• _Task goal_: Omit all pictures, then retype the data exactly as given.

• _Available data_:

........

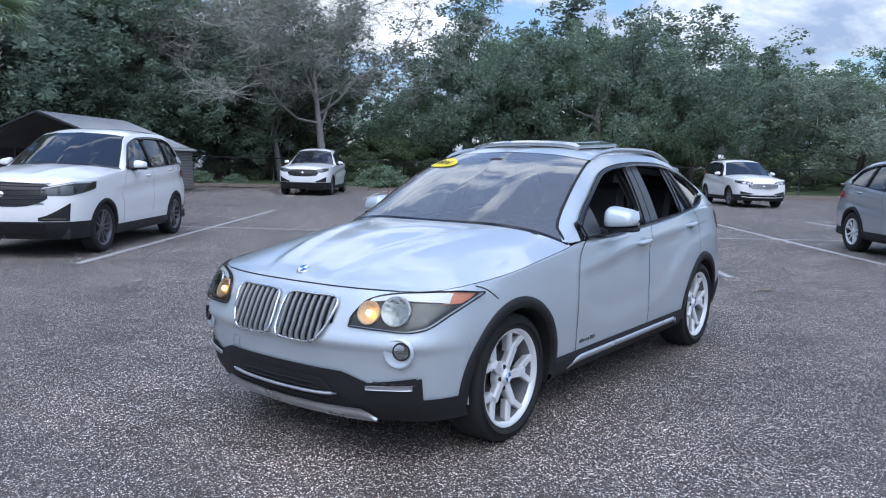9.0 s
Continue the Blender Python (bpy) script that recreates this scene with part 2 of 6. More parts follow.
M["alloy_dark"] = material("alloy_dark", (0.14, 0.14, 0.15), 0.35, 0.7, var=0.05)
M["chrome"] = material("chrome", (0.78, 0.79, 0.80), 0.10, 1.0, var=0.02)
M["satin"] = material("satin_aluminium", (0.60, 0.61, 0.63), 0.30, 0.85, var=0.04)
M["steel"] = material("galvanised_steel", (0.46, 0.47, 0.48), 0.45, 0.6, var=0.10, scale=4)
# darker than the rim: shade behind the spokes is put into the colour
M["barrel"] = material("wheel_barrel_shaded", (0.16, 0.16, 0.17), 0.55, 0.3, var=0.15)
M["disc"] = material("brake_disc", (0.11, 0.105, 0.10), 0.45, 0.8, var=0.2, scale=20)
M["interior"] = material("cabin_black", (0.014, 0.014, 0.016), 0.7, var=0.2, scale=6, bump=0.2)
M["leather"] = material("black_leather", (0.020, 0.020, 0.022), 0.5, var=0.15, scale=6, bump=0.25, bump_scale=200)
# windscreen: part of its sky reflection is put in as an even pale film
M["tint"] = glass("windscreen_glass", (0.30, 0.34, 0.35), veil=0.15)
M["tint_side"] = glass("side_glass", (0.50, 0.56, 0.54))
M["tint_dark"] = glass("privacy_glass", (0.06, 0.07, 0.085), 0.75)
M["dark_glass"] = material("dark_glass", (0.012, 0.014, 0.017), 0.04, var=0.05, spec=0.9, rough_var=0.0)
M["lens"] = glass("clear_lens", (0.90, 0.91, 0.90), 0.32)
M["lamp_house"] = material("lamp_housing", (0.050, 0.046, 0.042), 0.30, 0.3, var=0.3)
M["reflector"] = material("lamp_reflector", (0.34, 0.355, 0.34), 0.12, 1.0, var=0.25, scale=40, bump=0.5, bump_scale=60)
# ribbed bowl; the amber bulb's glow is put into its colour
M["reflector_lit"] = material("lamp_reflector_ribbed_glow", (0.75, 0.52, 0.30), 0.3, 1.0, var=0.25, fine=140, bump=0.8, bump_scale=120)
M["amber"] = material("amber_lens", (0.72, 0.25, 0.13), 0.18, var=0.05, coat=0.6)
M["tail_red"] = material("tail_lamp_red", (0.46, 0.012, 0.022), 0.12, var=0.08, coat=0.8)
M["lamp_white"] = material("lamp_white", (0.75, 0.76, 0.78), 0.2, var=0.04, coat=0.6)
M["lamp_grey"] = material("lamp_grey", (0.13, 0.13, 0.12), 0.25, 0.3, var=0.2, scale=12)
M["bulb"] = bpy.data.materials.new("lit_bulb")
M["bulb"].use_nodes = True
M["bulb"].node_tree.nodes["Principled BSDF"].inputs["Emission Color"].default_value = (1.0, 0.42, 0.10, 1)
M["bulb"].node_tree.nodes["Principled BSDF"].inputs["Emission Strength"].default_value = 6.0
M["bulb"].node_tree.nodes["Principled BSDF"].inputs["Base Color"].default_value = (0.9, 0.5, 0.2, 1)
M["yellow_film"] = material("yellow_sticker", (0.85, 0.66, 0.0), 0.45, var=0.03)
M["black_ink"] = material("black_ink", (0.012, 0.012, 0.012), 0.5)
M["roundel_blue"] = material("roundel_blue", (0.03, 0.16, 0.45), 0.2, coat=0.8, var=0.03)
M["roundel_white"] = material("roundel_white", (0.82, 0.82, 0.82), 0.2, coat=0.8, var=0.03)
M["bark"] = material("bark", (0.045, 0.036, 0.03), 0.95, color2=(0.13, 0.11, 0.095), scale=5, fine=30, bump=0.8, bump_scale=25)
M["bark_grey"] = material("bark_grey", (0.191, 0.175, 0.168), 0.95, color2=(0.415, 0.390, 0.374), scale=5, fine=30, bump=0.6, bump_scale=25)
M["leaf_dark"] = material("leaf_dark", (0.084, 0.130, 0.091), 0.6, color2=(0.279, 0.348, 0.268), rnd=0.75, scale=0.35, spec=0.3)
M["leaf_mid"] = material("leaf_mid", (0.106, 0.171, 0.110), 0.6, color2=(0.348, 0.439, 0.306), rnd=0.75, scale=0.35, spec=0.3)
M["leaf_olive"] = material("leaf_olive", (0.124, 0.166, 0.121), 0.65, color2=(0.370, 0.422, 0.328), rnd=0.7, scale=0.35, spec=0.3)
M["leaf_bright"] = material("leaf_bright", (0.157, 0.254, 0.113), 0.55, color2=(0.479, 0.616, 0.319), rnd=0.75, scale=0.35, spec=0.3)
M["leaf_bush"] = material("leaf_bush", (0.095, 0.140, 0.070), 0.6, color2=(0.325, 0.395, 0.225), rnd=0.8, scale=0.35, spec=0.3)
M["moss"] = material("spanish_moss", (0.168, 0.185, 0.160), 0.95, color2=(0.370, 0.386, 0.336), rnd=0.6, scale=1, spec=0.1)
M["twig"] = material("twig_grey", (0.215, 0.215, 0.190), 0.95, color2=(0.430, 0.430, 0.385), rnd=0.5, spec=0.1)
M["frond"] = material("palm_frond", (0.120, 0.185, 0.110), 0.45, color2=(0.420, 0.520, 0.350), rnd=0.7, scale=2, spec=0.4)
M["frond_stem"] = material("palm_stem", (0.10, 0.13, 0.05), 0.6, color2=(0.22, 0.24, 0.10))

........

• _Problem solution_:
9.0 s
Continue the Blender Python (bpy) script that recreates this scene with part 2 of 6. More parts follow.
M["alloy_dark"] = material("alloy_dark", (0.14, 0.14, 0.15), 0.35, 0.7, var=0.05)
M["chrome"] = material("chrome", (0.78, 0.79, 0.80), 0.10, 1.0, var=0.02)
M["satin"] = material("satin_aluminium", (0.60, 0.61, 0.63), 0.30, 0.85, var=0.04)
M["steel"] = material("galvanised_steel", (0.46, 0.47, 0.48), 0.45, 0.6, var=0.10, scale=4)
# darker than the rim: shade behind the spokes is put into the colour
M["barrel"] = material("wheel_barrel_shaded", (0.16, 0.16, 0.17), 0.55, 0.3, var=0.15)
M["disc"] = material("brake_disc", (0.11, 0.105, 0.10), 0.45, 0.8, var=0.2, scale=20)
M["interior"] = material("cabin_black", (0.014, 0.014, 0.016), 0.7, var=0.2, scale=6, bump=0.2)
M["leather"] = material("black_leather", (0.020, 0.020, 0.022), 0.5, var=0.15, scale=6, bump=0.25, bump_scale=200)
# windscreen: part of its sky reflection is put in as an even pale film
M["tint"] = glass("windscreen_glass", (0.30, 0.34, 0.35), veil=0.15)
M["tint_side"] = glass("side_glass", (0.50, 0.56, 0.54))
M["tint_dark"] = glass("privacy_glass", (0.06, 0.07, 0.085), 0.75)
M["dark_glass"] = material("dark_glass", (0.012, 0.014, 0.017), 0.04, var=0.05, spec=0.9, rough_var=0.0)
M["lens"] = glass("clear_lens", (0.90, 0.91, 0.90), 0.32)
M["lamp_house"] = material("lamp_housing", (0.050, 0.046, 0.042), 0.30, 0.3, var=0.3)
M["reflector"] = material("lamp_reflector", (0.34, 0.355, 0.34), 0.12, 1.0, var=0.25, scale=40, bump=0.5, bump_scale=60)
# ribbed bowl; the amber bulb's glow is put into its colour
M["reflector_lit"] = material("lamp_reflector_ribbed_glow", (0.75, 0.52, 0.30), 0.3, 1.0, var=0.25, fine=140, bump=0.8, bump_scale=120)
M["amber"] = material("amber_lens", (0.72, 0.25, 0.13), 0.18, var=0.05, coat=0.6)
M["tail_red"] = material("tail_lamp_red", (0.46, 0.012, 0.022), 0.12, var=0.08, coat=0.8)
M["lamp_white"] = material("lamp_white", (0.75, 0.76, 0.78), 0.2, var=0.04, coat=0.6)
M["lamp_grey"] = material("lamp_grey", (0.13, 0.13, 0.12), 0.25, 0.3, var=0.2, scale=12)
M["bulb"] = bpy.data.materials.new("lit_bulb")
M["bulb"].use_nodes = True
M["bulb"].node_tree.nodes["Principled BSDF"].inputs["Emission Color"].default_value = (1.0, 0.42, 0.10, 1)
M["bulb"].node_tree.nodes["Principled BSDF"].inputs["Emission Strength"].default_value = 6.0
M["bulb"].node_tree.nodes["Principled BSDF"].inputs["Base Color"].default_value = (0.9, 0.5, 0.2, 1)
M["yellow_film"] = material("yellow_sticker", (0.85, 0.66, 0.0), 0.45, var=0.03)
M["black_ink"] = material("black_ink", (0.012, 0.012, 0.012), 0.5)
M["roundel_blue"] = material("roundel_blue", (0.03, 0.16, 0.45), 0.2, coat=0.8, var=0.03)
M["roundel_white"] = material("roundel_white", (0.82, 0.82, 0.82), 0.2, coat=0.8, var=0.03)
M["bark"] = material("bark", (0.045, 0.036, 0.03), 0.95, color2=(0.13, 0.11, 0.095), scale=5, fine=30, bump=0.8, bump_scale=25)
M["bark_grey"] = material("bark_grey", (0.191, 0.175, 0.168), 0.95, color2=(0.415, 0.390, 0.374), scale=5, fine=30, bump=0.6, bump_scale=25)
M["leaf_dark"] = material("leaf_dark", (0.084, 0.130, 0.091), 0.6, color2=(0.279, 0.348, 0.268), rnd=0.75, scale=0.35, spec=0.3)
M["leaf_mid"] = material("leaf_mid", (0.106, 0.171, 0.110), 0.6, color2=(0.348, 0.439, 0.306), rnd=0.75, scale=0.35, spec=0.3)
M["leaf_olive"] = material("leaf_olive", (0.124, 0.166, 0.121), 0.65, color2=(0.370, 0.422, 0.328), rnd=0.7, scale=0.35, spec=0.3)
M["leaf_bright"] = material("leaf_bright", (0.157, 0.254, 0.113), 0.55, color2=(0.479, 0.616, 0.319), rnd=0.75, scale=0.35, spec=0.3)
M["leaf_bush"] = material("leaf_bush", (0.095, 0.140, 0.070), 0.6, color2=(0.325, 0.395, 0.225), rnd=0.8, scale=0.35, spec=0.3)
M["moss"] = material("spanish_moss", (0.168, 0.185, 0.160), 0.95, color2=(0.370, 0.386, 0.336), rnd=0.6, scale=1, spec=0.1)
M["twig"] = material("twig_grey", (0.215, 0.215, 0.190), 0.95, color2=(0.430, 0.430, 0.385), rnd=0.5, spec=0.1)
M["frond"] = material("palm_frond", (0.120, 0.185, 0.110), 0.45, color2=(0.420, 0.520, 0.350), rnd=0.7, scale=2, spec=0.4)
M["frond_stem"] = material("palm_stem", (0.10, 0.13, 0.05), 0.6, color2=(0.22, 0.24, 0.10))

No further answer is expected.